In the arms race to build data‑driven organizations, teams focus on scalable data lakes, powerful AI models, and sophisticated analytics platforms. But they find that despite adopting these modern tools, their work is still defined by friction, unexpected failures, and frustrating delays. This is the infrastructure paradox — cutting‑edge tools sitting on a foundation with hidden cracks.
But the most critical challenges in data engineering are often not found in the newest or most complex parts of the stack, but in the “boring” and frequently overlooked foundational layers. And these are the areas of legacy system integration, procedural bottlenecks, and fundamental security that, if left unaddressed, can cripple even the most advanced data platform.
Drawing on hard‑won lessons from notable leaders who manage complex enterprise environments, this article offers a more intentional approach to identifying and solving the foundational issues that truly matter.
Security Debt You’re Probably Ignoring
The most dangerous cracks often lie in the oldest parts of the foundation — especially the security infrastructure that everything else depends on. While data governance and access control get plenty of attention, the fundamental layer of authentication is often treated like a solved problem. This leads to arguably the riskiest form of technical debt. Alan DeKok, founder of the FreeRADIUS project and CEO of InkBridge Networks, offers a stark warning from decades of building authentication systems.
"When your authentication fails at 2 AM, your entire data platform goes dark. Machine learning models stop training, analytics dashboards go blank, and data scientists lose access to everything. Because authentication is ‘boring infrastructure,’ it rarely gets documented properly. So when the one person who knows it leaves, the team is stuck."
"I've come across Fortune 500 companies running critical data platforms with RADIUS servers secured by 8‑character shared secrets — essentially putting a $5 padlock on a vault containing billions of dollars’ worth of data."
"The most dangerous tech debt I see comes from authentication systems designed as afterthoughts. Companies invest millions in fancy data lakes and AI platforms, but then they protect them with authentication cobbled together with duct tape and prayer."
This should serve as a crucial call for data and IT leaders to rigorously audit and invest in their authentication infrastructure just as much as their data processing frameworks. The key is making sure these foundational security systems are robust, well‑documented, and not reliant on the tribal knowledge of a single person. That way, the entire data platform is protected from catastrophic single points of failure.
Bridging the Gap Between Old and New
Another challenge often flares up from the existing enterprise landscape. Modern data platforms are rarely built in a vacuum; they must coexist with decades of legacy systems and the entrenched processes that grew up around them. Jeremiah Stone, CTO of SnapLogic, emphasizes that ignoring this hybrid reality is a direct barrier to innovation, especially when adopting new technologies like AI.
"As new tech keeps advancing, companies that don’t modernize their infrastructure risk falling behind competitively."
"Outdated applications often completely block AI adoption in many cases."
"The open secret among CIOs is that a large portion of AI investment is actually spent with service partners focused on modernization strategies or upgrading legacy systems."
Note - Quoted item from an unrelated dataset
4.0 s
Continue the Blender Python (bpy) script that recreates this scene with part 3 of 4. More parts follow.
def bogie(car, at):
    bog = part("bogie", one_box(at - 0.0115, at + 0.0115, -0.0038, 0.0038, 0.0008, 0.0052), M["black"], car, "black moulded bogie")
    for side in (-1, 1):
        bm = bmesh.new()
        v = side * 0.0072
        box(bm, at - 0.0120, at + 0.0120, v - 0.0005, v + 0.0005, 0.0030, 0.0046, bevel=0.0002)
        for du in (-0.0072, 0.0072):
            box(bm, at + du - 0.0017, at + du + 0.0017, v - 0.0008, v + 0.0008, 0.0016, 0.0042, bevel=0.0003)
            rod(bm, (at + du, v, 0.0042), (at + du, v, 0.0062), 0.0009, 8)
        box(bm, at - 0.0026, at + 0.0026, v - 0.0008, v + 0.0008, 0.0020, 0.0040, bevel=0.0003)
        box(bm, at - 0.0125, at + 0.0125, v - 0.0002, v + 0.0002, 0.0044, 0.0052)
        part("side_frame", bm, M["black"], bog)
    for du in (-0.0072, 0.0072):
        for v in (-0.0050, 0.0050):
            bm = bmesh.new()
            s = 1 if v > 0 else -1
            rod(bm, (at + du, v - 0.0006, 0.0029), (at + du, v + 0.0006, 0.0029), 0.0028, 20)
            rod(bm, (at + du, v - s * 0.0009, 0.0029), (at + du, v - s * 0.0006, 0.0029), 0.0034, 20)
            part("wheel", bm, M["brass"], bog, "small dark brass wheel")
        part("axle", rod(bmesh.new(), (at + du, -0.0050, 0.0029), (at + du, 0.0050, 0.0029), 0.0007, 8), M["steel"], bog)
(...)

"A head of data and analytics at a Global 2000 company once told me, 'I’m sure this effort is valuable, but I’m equally sure our data is in no shape to be useful due to years of poor application management.'"
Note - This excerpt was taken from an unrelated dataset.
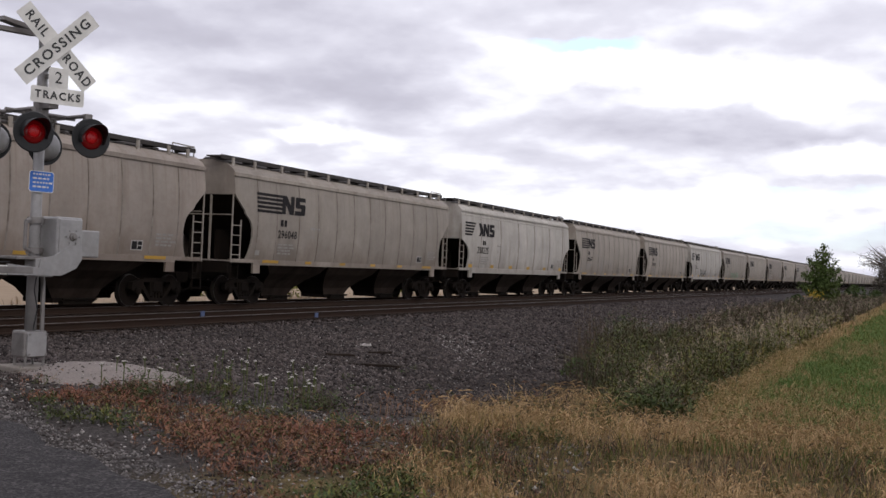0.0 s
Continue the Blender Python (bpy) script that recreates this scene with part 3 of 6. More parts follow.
def shared_meshes():
    s = SHARED
    # slope sheets in near-black steel: grime and recess shade in one colour
    for build, c in CUT.items():
        for y, t in ((0.01, 1), (BODY - 0.01, -1)):
            g = Geo()
            w = side_x(c) - 0.005
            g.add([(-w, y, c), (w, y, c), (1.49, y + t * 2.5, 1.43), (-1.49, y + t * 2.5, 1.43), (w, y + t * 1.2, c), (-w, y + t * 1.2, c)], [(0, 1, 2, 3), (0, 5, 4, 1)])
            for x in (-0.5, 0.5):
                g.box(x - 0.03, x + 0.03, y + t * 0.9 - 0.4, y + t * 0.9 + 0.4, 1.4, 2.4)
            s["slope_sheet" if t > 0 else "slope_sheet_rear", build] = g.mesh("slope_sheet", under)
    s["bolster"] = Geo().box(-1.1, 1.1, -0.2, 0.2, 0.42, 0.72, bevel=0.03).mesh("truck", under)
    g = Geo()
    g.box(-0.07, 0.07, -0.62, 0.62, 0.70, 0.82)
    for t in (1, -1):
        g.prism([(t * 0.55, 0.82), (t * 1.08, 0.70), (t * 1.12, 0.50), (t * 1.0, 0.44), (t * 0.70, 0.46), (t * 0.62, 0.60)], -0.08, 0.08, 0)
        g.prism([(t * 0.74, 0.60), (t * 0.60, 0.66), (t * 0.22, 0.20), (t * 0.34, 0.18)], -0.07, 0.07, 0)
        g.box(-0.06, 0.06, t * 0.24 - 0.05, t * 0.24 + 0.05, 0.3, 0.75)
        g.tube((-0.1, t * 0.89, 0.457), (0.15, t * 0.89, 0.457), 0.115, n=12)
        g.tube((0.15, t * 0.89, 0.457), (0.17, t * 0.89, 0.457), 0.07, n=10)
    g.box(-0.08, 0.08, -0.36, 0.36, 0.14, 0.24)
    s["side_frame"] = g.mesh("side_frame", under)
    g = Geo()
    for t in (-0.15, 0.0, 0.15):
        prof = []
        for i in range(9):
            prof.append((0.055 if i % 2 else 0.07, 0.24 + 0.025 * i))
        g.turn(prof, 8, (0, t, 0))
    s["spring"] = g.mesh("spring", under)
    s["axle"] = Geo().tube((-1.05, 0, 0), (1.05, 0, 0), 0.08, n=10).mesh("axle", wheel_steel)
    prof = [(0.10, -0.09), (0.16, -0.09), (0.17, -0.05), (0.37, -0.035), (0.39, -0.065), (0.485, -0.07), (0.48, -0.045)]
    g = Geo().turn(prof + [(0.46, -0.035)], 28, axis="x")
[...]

The clear directive for leaders is to treat integration not just as a core business strategy for managing a hybrid environment. Instead of waiting for a complete overhaul, organizations should invest in integration platforms that let them unlock value from legacy systems while incrementally adopting modern tools.
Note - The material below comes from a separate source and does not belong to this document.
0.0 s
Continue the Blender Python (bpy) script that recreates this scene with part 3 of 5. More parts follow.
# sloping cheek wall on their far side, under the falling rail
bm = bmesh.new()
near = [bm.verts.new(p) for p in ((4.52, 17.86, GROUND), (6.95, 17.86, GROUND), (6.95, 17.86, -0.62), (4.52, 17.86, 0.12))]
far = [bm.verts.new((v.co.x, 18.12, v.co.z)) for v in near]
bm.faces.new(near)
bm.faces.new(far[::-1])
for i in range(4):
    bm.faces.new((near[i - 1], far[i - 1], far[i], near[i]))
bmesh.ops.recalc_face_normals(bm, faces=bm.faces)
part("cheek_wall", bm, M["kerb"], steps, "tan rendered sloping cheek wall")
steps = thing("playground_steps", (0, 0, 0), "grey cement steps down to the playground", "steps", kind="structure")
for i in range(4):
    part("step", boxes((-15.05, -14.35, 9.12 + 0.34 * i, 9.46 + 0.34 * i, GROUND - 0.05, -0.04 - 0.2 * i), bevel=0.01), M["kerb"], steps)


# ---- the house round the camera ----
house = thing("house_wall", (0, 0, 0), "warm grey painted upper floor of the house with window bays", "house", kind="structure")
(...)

This friction from legacy technology is often mirrored — and even magnified — by the legacy processes that surround it. David Forino, Co‑Founder and CTO at Quanted, explains that this procedural debt has a direct and quantifiable cost, creating a hard ceiling on a company's ability to innovate.
"The biggest tech debt is often procedural. Trialling a new dataset usually requires coordination across engineering, legal, compliance, and research. A single evaluation can take weeks, causing even the most established funds to cap out at around 100 trials per year," Forino says.
"That ceiling is purely due to limited bandwidth. So the real cost is twofold — missed opportunity and sunk engineering effort on trials that have less than 25% conversion rates. As data volume grows, this becomes a compounding bottleneck."
Leaders must therefore apply a data‑driven approach to their own internal workflows, quantifying the cost of procedural delays in terms of lost opportunities and wasted effort. Strategic investments to streamline and automate these cross‑functional processes can yield a surprisingly high return by increasing the organization's overall innovation capacity.
So Where to Go from Here
Working through modern enterprise data infrastructure makes one thing clear — the greatest risks and opportunities are often not in the cutting‑edge tools, but in the foundational layers that support them. And the real work lies in securing the "boring" but critical authentication systems, building robust bridges to legacy technology, and streamlining the human processes that can either accelerate or cripple innovation.
The path to a more resilient and effective data platform is built not with more complex technology but with a disciplined focus on these fundamentals. By prioritizing foundational security, strategic integration, and process efficiency, organizations can create an infrastructure that is not only ready for today’s challenges but also prepared to support the innovations of tomorrow.